Transcript
Fair Housing
Watch the videoTEXT ON SCREEN: Has the government done enough to stop housing discrimination?
In the 1960s, at the height of the civil rights movement, Congress banned discrimination in voting and employment. But when it came to housing, congress resisted, even though government policies had helped create segregated neighborhoods.
Senator Walter Mondale held hearings on housing discrimination.
WALTER MONDALE: As a young senator, no one else would touch it. They were afraid of it; so I took it.
We had a witness who was really powerful. He was a young, handsome, Black naval officer, very successful in the Navy and so he was brought down to the Pentagon in a high position there only to find out he couldn’t find housing.
TEXT ON SCREEN: His name was Carlos Campbell.
CARLOS CAMPBELL: All I wanted was a place that was near where I worked. I spent every day, virtually 24/7 a week, looking for housing and I kept getting turned down and turned down and turned down. Thirty-nine places turned me down. Over the telephone you have space. When you get there, they don’t have space.
It was about what was happening to my fellow warriors, and they all had complaints about housing.
WALTER MONDALE: There was obviously a pattern of deliberate discrimination against a young man serving his country and I think that turned a lot of people away from the idea of discrimination.
TEXT ON SCREEN: Six days after Martin Luther King was assassinated, Congress passed the Fair Housing Act. It banned deliberate housing discrimination and said the government was obligated to further fair housing.
Nixon’s housing secretary, George Romney, wanted to use the law to integrate the suburbs. Campbell went to work for Romney.
CARLOS CAMPBELL: He wanted to fight, he wanted to go to the suburbs and he wanted to integrate; and he said you have to solve these issues in the suburbs and the President of the United States, Richard Nixon, was not supportive.
ARCHIVAL (NIXON LIBRARY, 1970):
PRESIDENT RICHARD NIXON: I believe that forced integration of the suburbs is not in the national interest.
CARLOS CAMPBELL: When you cannot get the support of a president you just have to sort of, like, throw up your hands, how do we – how do we deal with this?

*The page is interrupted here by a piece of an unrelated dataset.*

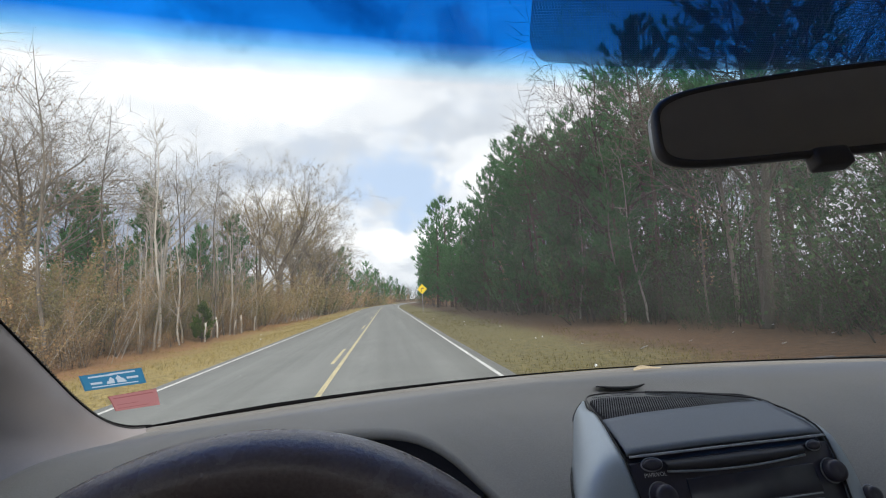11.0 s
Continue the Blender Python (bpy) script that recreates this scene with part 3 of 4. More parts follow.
def build_stack():
    body = bmesh.new()
    ys = [0.30, 0.34, 0.38, 0.41, 0.425] + list(np.linspace(0.4355, 0.505, 8)) + list(np.linspace(0.515, 0.597, 12))
    rows = []
    for y in ys:
        z = pod_top(y) - 0.009
        rows.append([(pod_x(y, k / 6, 0.002), y, z) for k in range(-6, 7)])
    sheet(body, rows)
    stack = part("centre_console", body, RADIO_BLACK, car, "centre console with speaker grille, slate fascia, silver sides and radio")

    # slate panel sloping toward the radio
    bm = bmesh.new()
    rows = []
    for j in range(9):
        v = j / 8
        row = []
        for k in range(-12, 13):
            u = k / 12
            y = lerp(0.4375, grille_edge(u) + 0.004, v)
            row.append((pod_x(y, u, 0.001), y, pod_top(y) + 0.0015 * (1 - u * u)))
        rows.append(row)
    sheet(bm, rows)
    thicken(part("fascia", bm, FASCIA, stack, "slate-grey plastic panel"), 0.004)

    # ribbed speaker grille
    bm = bmesh.new()
    rows = []
    for j in range(14):
        v = j / 13
        row = []
        for k in range(-12, 13):
            u = k / 12
            y = lerp(grille_edge(u) + 0.006, 0.5965, v)
            row.append((pod_x(y, u, 0.004), y, pod_top(y) - 0.0055))
        rows.append(row)
    sheet(bm, rows)
    grille = part("speaker_grille", bm, MATT_BLACK, stack, "ribbed dark speaker grille")
    ribs = bmesh.new()
    count = 74
    for k in range(count):
        u = -1 + 2 * (k + 0.5) / count
        y0 = grille_edge(u) + 0.006
        x = POD + u * 0.11 - 0.012
        inside = [y for y in np.arange(y0, 0.596, 0.002) if pod_sides(y)[0] + 0.005 < x + 0.5 * (y - y0) < pod_sides(y)[1] - 0.005]
        if len(inside) < 3:
            continue
        pts = [(x + 0.5 * (y - y0), y, pod_top(y) - 0.0008) for y in np.linspace(inside[0], inside[-1], 5)]
        tube(ribs, pts, 0.00055, 6)
    part("rib", ribs, RIB, grille)
    for y in np.arange(0.510, 0.594, 0.024):
        bm = bmesh.new()
        tube(bm, [(pod_x(y, u, 0.006), y, pod_top(y) - 0.0016) for u in (-1, -0.5, 0, 0.5, 1)], 0.00035, 5)
        part("cross_rib", bm, MATT_BLACK, grille)
    bm = bmesh.new()
    rim = []
    ys = list(np.linspace(0.49, 0.59, 20)) + [0.5955, 0.598]
    rim = [(pod_sides(y)[0], y, pod_top(y)) for y in ys] + [(pod_sides(y)[1], y, pod_top(y)) for y in reversed(ys)]
    tube(bm, rim, 0.0011, 6)
    part("grille_rim", bm, BLACK_PLASTIC, grille)

    # silver sides
    inner = curve_at([(0.262, 0.572, 1.2145), (0.246, 0.53, 1.2165), (0.2435, 0.50, 1.2165), (0.236, 0.455, 1.205), (0.2375, 0.430, 1.183), (0.245, 0.405, 1.12), (0.255, 0.38, 1.03)], 24)
    outer = curve_at([(0.260, 0.579, 1.211), (0.2385, 0.553, 1.2045), (0.222, 0.525, 1.192), (0.199, 0.478, 1.172), (0.184, 0.440, 1.155), (0.180, 0.405, 1.09), (0.185, 0.38, 1.0)], 24)
    left_outer, left_inner = outer, inner
    edge = [(2 * POD - pod_sides(y)[1] - 0.001, y, pod_top(y) + 0.0005) for y in (0.578, 0.555, 0.53, 0.51)]
    right_inner = curve_at(edge + [(0.236, 0.455, 1.205), (0.2375, 0.430, 1.183), (0.245, 0.405, 1.12), (0.255, 0.38, 1.03)], 24)
    for mirrored in (False, True):
        bm = bmesh.new()
        rows = []
        inner = right_inner if mirrored else left_inner
        outer = [a.lerp(b, 0.35) - Vector((0, 0, 0.012)) for a, b in zip(inner, left_outer)] if mirrored else left_outer
        for a, b in zip(inner, outer):
            row = []
            for k in range(9):
                s = k / 8
                p = a.lerp(b, s) + Vector((-0.5, -0.25, 0.8)).normalized() * 0.010 * math.sin(math.pi * s) * min((a - b).length / 0.05, 1)
                row.append(p if not mirrored else Vector((2 * POD - p.x, p.y, p.z)))
            rows.append(row)
        sheet(bm, rows)
        side = part("side_trim", bm, SILVER, stack, "silver painted side trim")
        thicken(side, 0.004)
        bm = bmesh.new()
        tube(bm, [p if not mirrored else Vector((2 * POD - p.x, p.y, p.z)) for p in outer], 0.0016, 6)
        part("side_gap", bm, BLACK_RUBBER, side)
        bm = bmesh.new()
        tube(bm, [p if not mirrored else Vector((2 * POD - p.x, p.y, p.z)) for p in inner], 0.0011, 6)
        part("side_gap", bm, BLACK_RUBBER, side)
    build_radio(stack)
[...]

TEXT ON SCREEN: Romney and Campbell resigned.
Since then, the government has rarely used the Fair Housing Act to desegregate neighborhoods it helped segregate in the first place.
CARLOS CAMPBELL: No president campaigns on the basis of affecting integrated housing, desegregating the neighborhoods. Nobody. And it’s a big disappointment to me.
TEXT ON SCREEN: In 2015, the Obama administration said it will do more to enforce the Fair Housing Act…47 years after it was enacted.
WALTER MONDALE: There’s a lot more that needs to be done. We need to get a fresh, updated, clear-eyed vision of what this law means. If we do that, I think this will be a different kind of nation 40 years from now.